The situation both in Somalia and Haiti is so out of control that the US government is obliged by international law, after slaughtering a nation (like it did in Vietnam) and imposing subhuman levels of existence for millions, to allow a few hundred thousand to be saved for “humanitarian reasons” and taken into US territory for “protection”. 

This is how the Somali population got to Minnesota. Unwillingly, obligated, forced, murdered and raped. Same for the Haitian population in Miami. 

And yes, now they get to sell their labor in the American labor market, to Amazon. Forced again to do 12 hour shifts with brutal physical requirements to “please the customer”, all in the service of one white man who takes all the wealth. 

Now Amazon plans to fire 18,000 workers. 

Can you imagine the life of those who have been taken from their homes in western Africa by the circumstances created by the US government, to get here to be exploited beyond imaginable for years, thrown to the street in the coldest January in Minnesota? 
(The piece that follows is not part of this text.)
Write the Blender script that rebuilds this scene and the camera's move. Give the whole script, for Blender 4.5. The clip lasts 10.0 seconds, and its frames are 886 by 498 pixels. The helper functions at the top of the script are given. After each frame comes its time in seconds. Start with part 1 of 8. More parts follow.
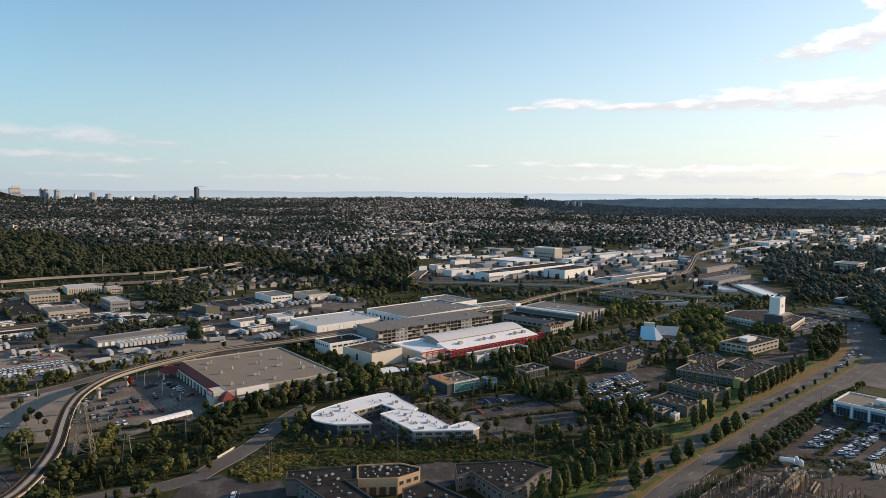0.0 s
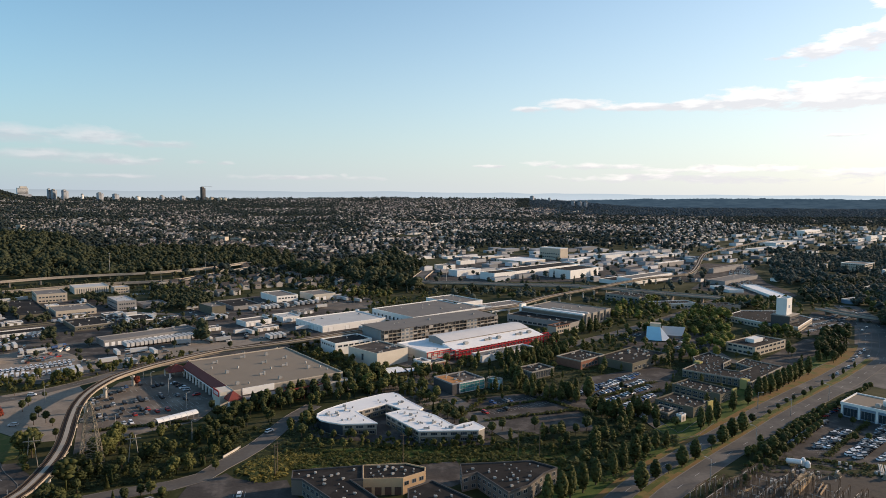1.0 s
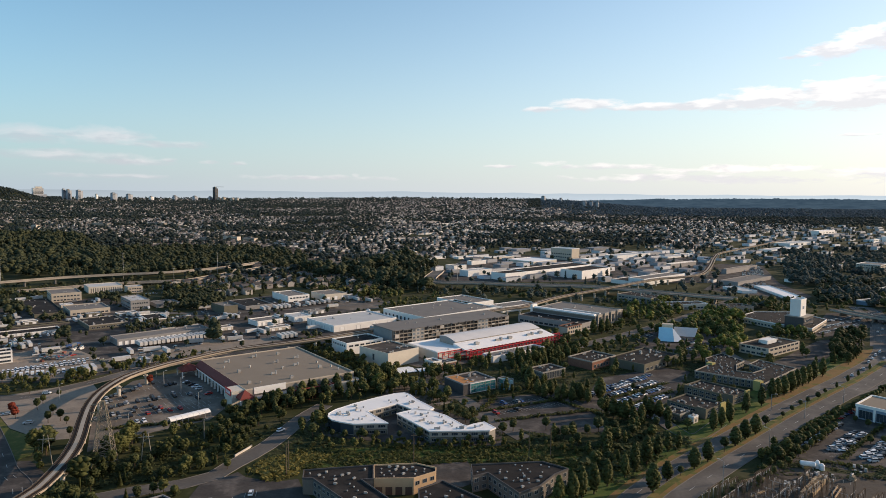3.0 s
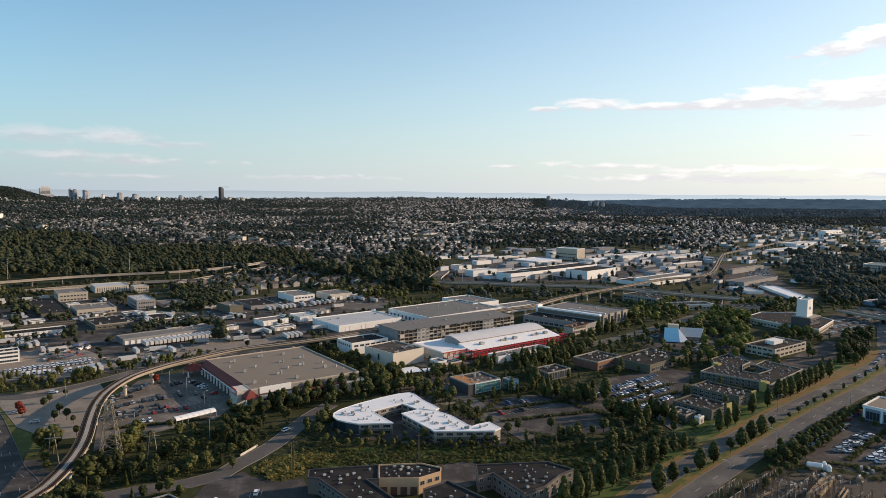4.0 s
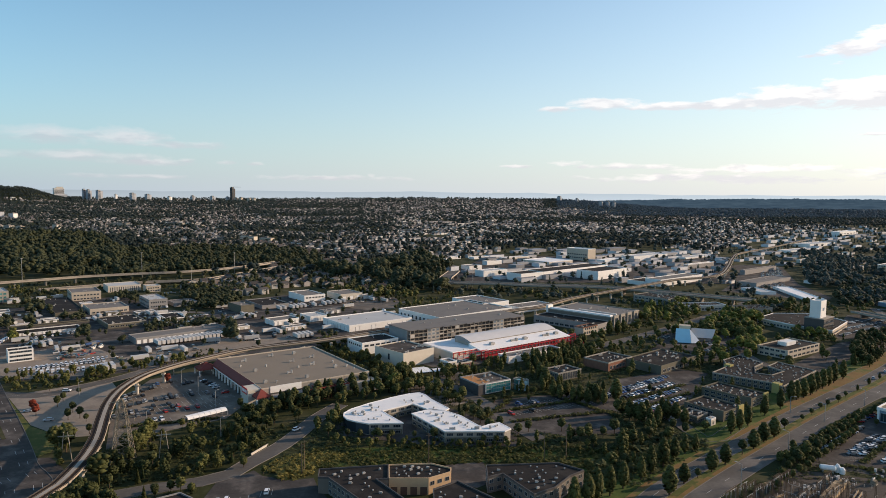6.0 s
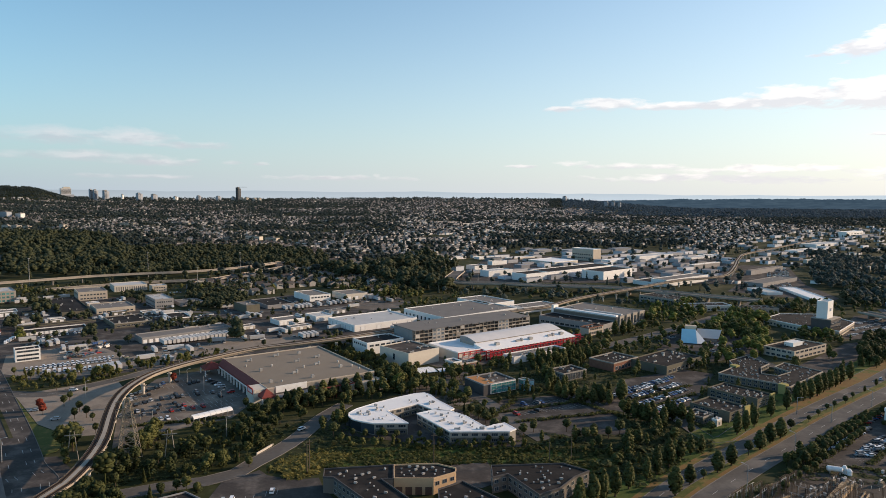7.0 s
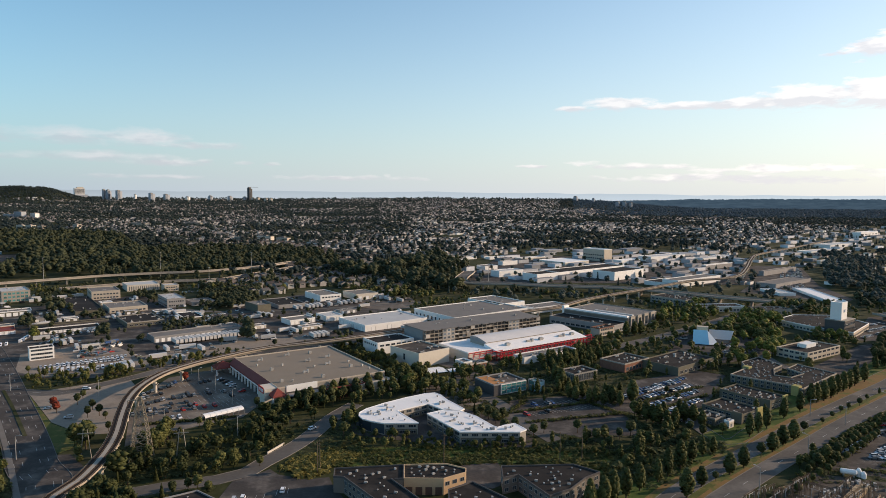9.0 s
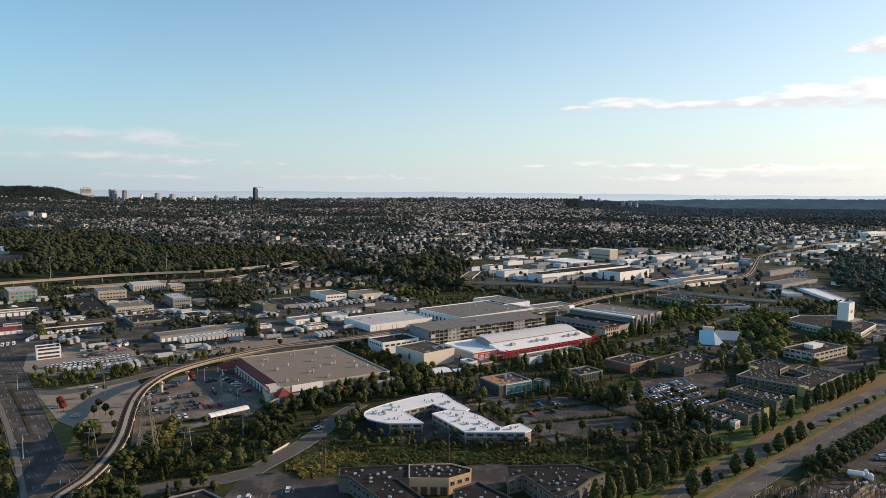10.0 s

It’s a bit far away from home.

But just as Merlin in the “Apprentice of Wizard” scenes, the powers unleashed by capital are untamable.

As bad as it all sounds, the organizing of a new Amazon Union in Minnesota will be a new form of citizenship for the Somali workers who are obliged to work with no rights for Bezos. 

But really in the end, this rotten system will burn so good, as strong are our reasons to ignite the fire. 

Carlos B., Amazon worker. DSA Member.